Rumours flew around that he was only 17 and he was a hot player.
Then he stepped onto the small stage alongside the bearded Colyer carrying his trumpet and Derby mute, with his other new bandmates. Off they went with Willie the Weeper and Sammy Rimington was blowing with fire and the blues, just like his Crescent City clarinet heroes, Johnny Dodds and George Lewis, unperturbed by his listeners in their long pullovers and corderoys who peered at his newly shaven face and schoolboy features. As I took their duffle coats, macs and donkey jackets, I could see that they couldn’t wait to hear him close-up.
That’s about 55 years ago now, and at the height of the “trad” boom. Rimington had been born in Paddock Wood, Kent — a long way from New Orleans — in 1942. After his five years with Colyer he decamped to the US to play with Big Bill Bissonnette’s Easy Rider band, and like the guvnor, he headed for jazz’s birthplace, playing with some of the city’s great surviving musicians like Captain John Handy (who inspired him to become a powerful alto saxophonist), trombonist Louis Nelson and the arch-trumpeter Kid Thomas Valentine, with whom he played in the rampaging December Band. He has spent his life playing and living New Orleans music, with an interval in fusion during the 1970s, and is still blowing its message.
The reissuing of Rimington’s 1981 Quintet album features him with four prime New Orleans stalwarts, playing mainly standards and songbook ballads. The pianist was Jeanette Kimball who was a bandmate of the legendary Oscar “Papa” Celestin in the ’20s. On guitar and banjo was Emanuel Sayles who had recorded with the Collins Astoria Hot Eight in 1929 and was a riverboat musician through the ’30s. Bassist James Prevost was a confrere of Valentine in his Algiers Stompers and on drums was Chester Jones, a regular in the bands of Kid Sheik and Sweet Emma Barrett.
As the fivesome saunter into The Best Things in Life are Free in the New Orleans studio, its message sings out through Sammy’s liquid clarinet tones and the gentle swing of the veterans. Kimball’s enigmatic intro to Gershwin’s They Can’t Take That Away From Me prefaces some lyrical alto from Rimington and Cheek to Cheek — which the Colyer band used to play with a rampant ensemble gusto, has a beautiful alto melodic line from Sammy and a sprightly Kimball solo.

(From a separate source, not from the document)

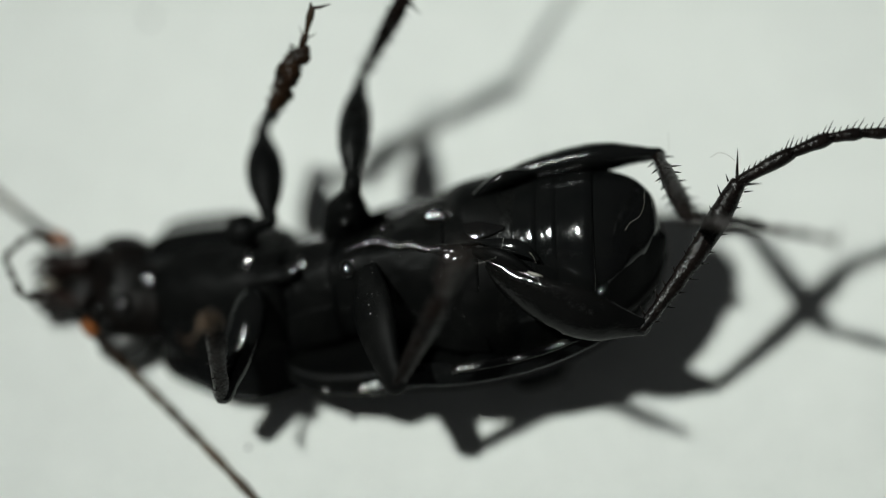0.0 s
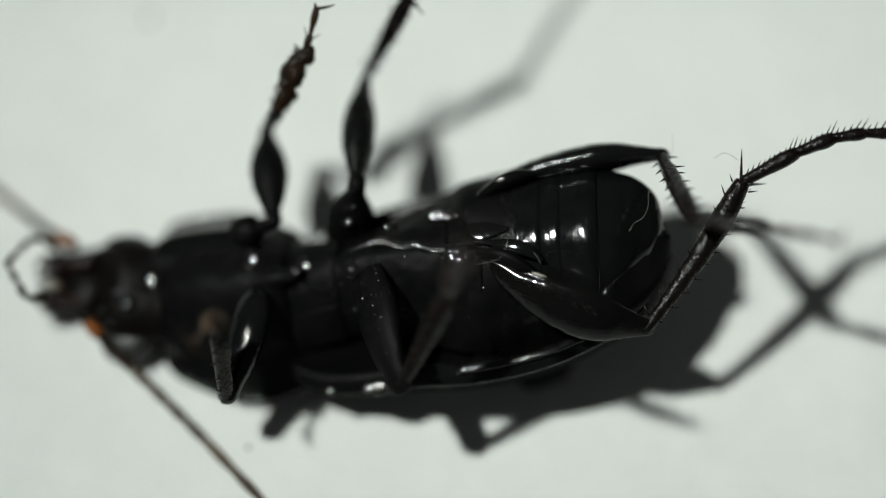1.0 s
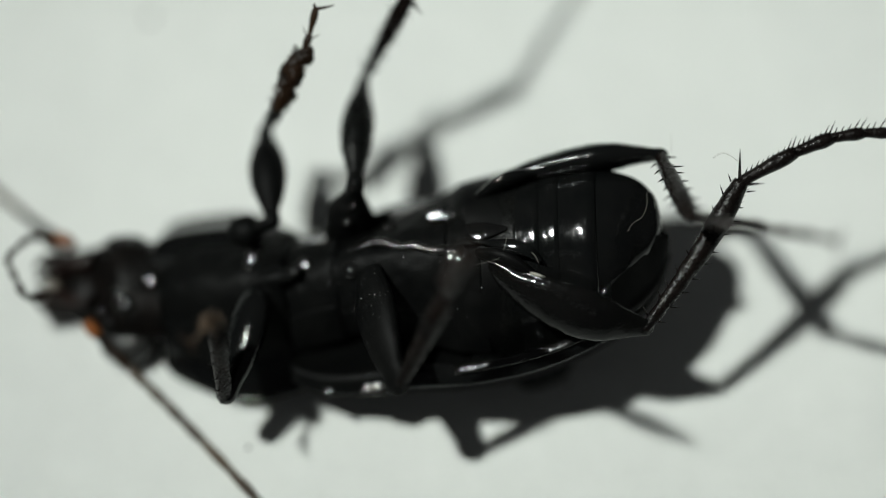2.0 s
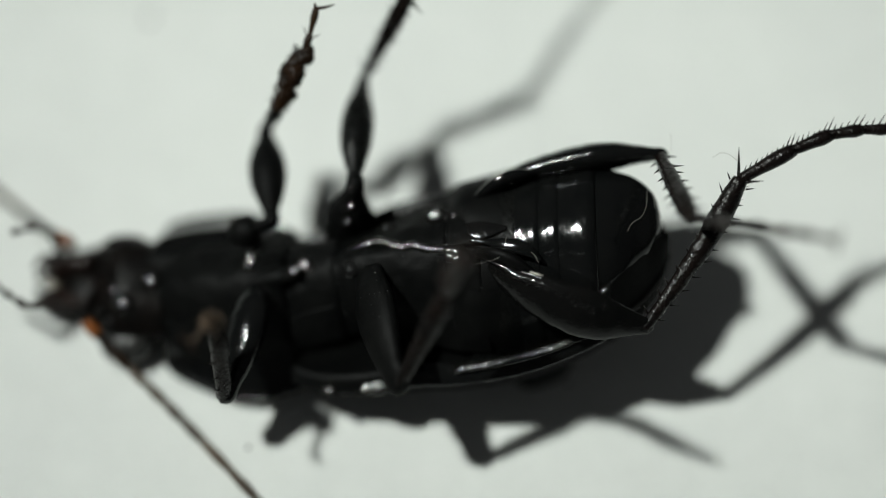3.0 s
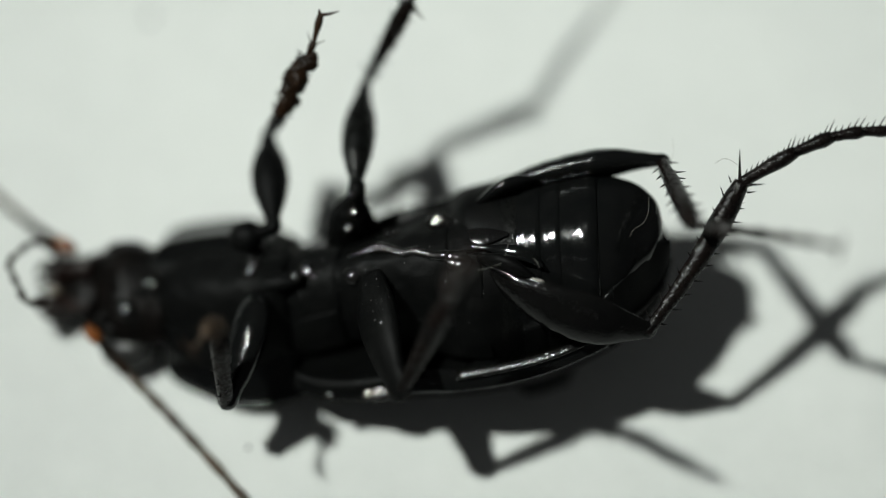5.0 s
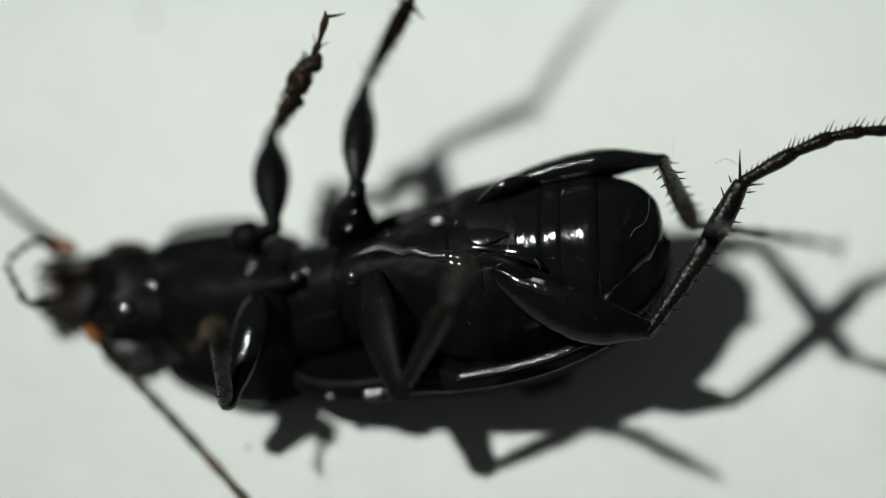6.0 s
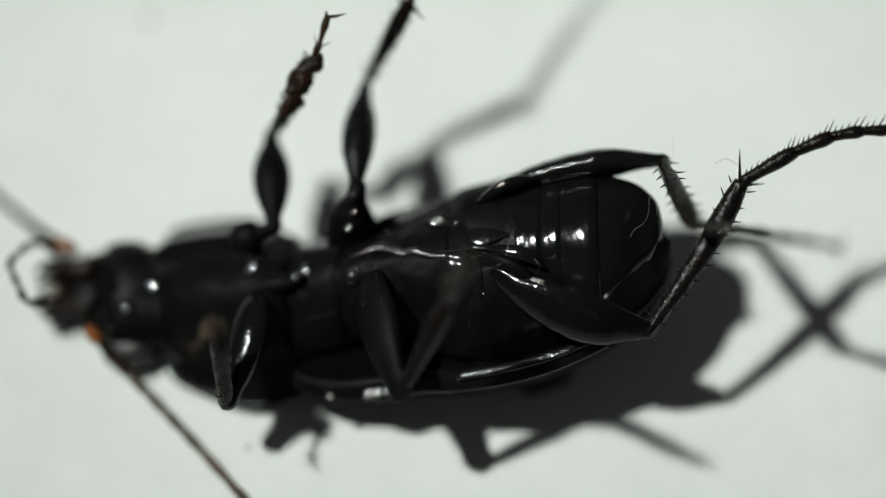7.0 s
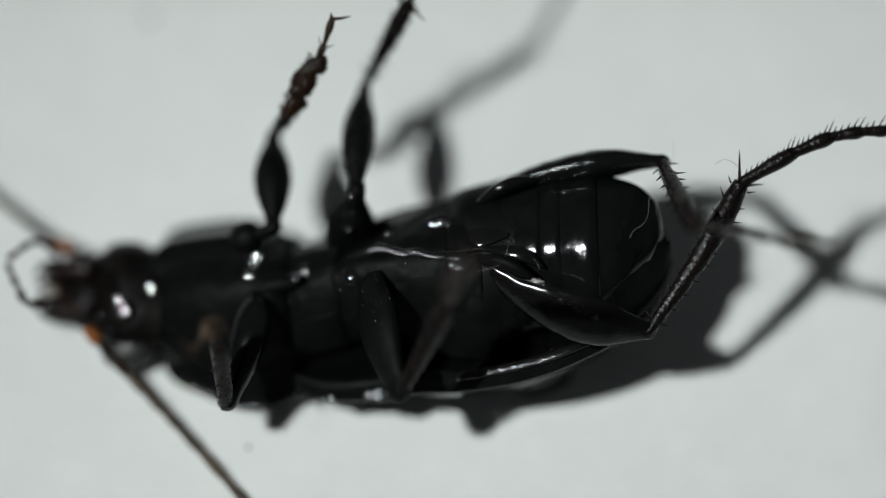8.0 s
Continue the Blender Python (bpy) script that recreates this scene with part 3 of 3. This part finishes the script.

Sayles’s guitar chords introduce Rimington’s tender notes in Red Sails in the Sunset before he suddenly switches passionately to higher register as if those sails will not return. The chords of Sayles’s guitar tell a lonesome story too.
Always a favourite, Over the Rainbow is blown exquisitely by Sammy on alto. Kimball has an empathetic chorus before Sammy returns, as if playing a lullaby. Sayles takes a vocal in Chicago, the destination of so many great early New Orleans jazz virtuosi. Rimington’s alto is juicy and Kimball’s solo travels well too. Prevost has his moment with his own springing interlude.
Do you remember the 1954 film Davy Crockett and its theme song telling how “he killed himself a bea-a-ar when he was only three”? The “king of the wild frontier” is turned into an amiable blues by Sayles’s vocal, full of humour and nostalgia, before Sammy’s George Lewis-inspired version of If I Ever Cease to Love also gives Jones a drum solo opportunity.
Unexpected but entirely appropriate for a Kentish musician is Sammy’s moving and balmy rendition of White Cliffs of Dover, cut in a Louisiana studio room, with Sayles’s strummed guitar sharing the emotion. And as the quintet sign off with a rhythmic and freewheeling Down in Honky Tonk Town, it all seems a world away from the side hall of the Elm Park Hotel and Rimington’s teenage debut which I heard lucidly from a room full of hooks and coats. It sounded beautiful then as it does now on this record, half a century later.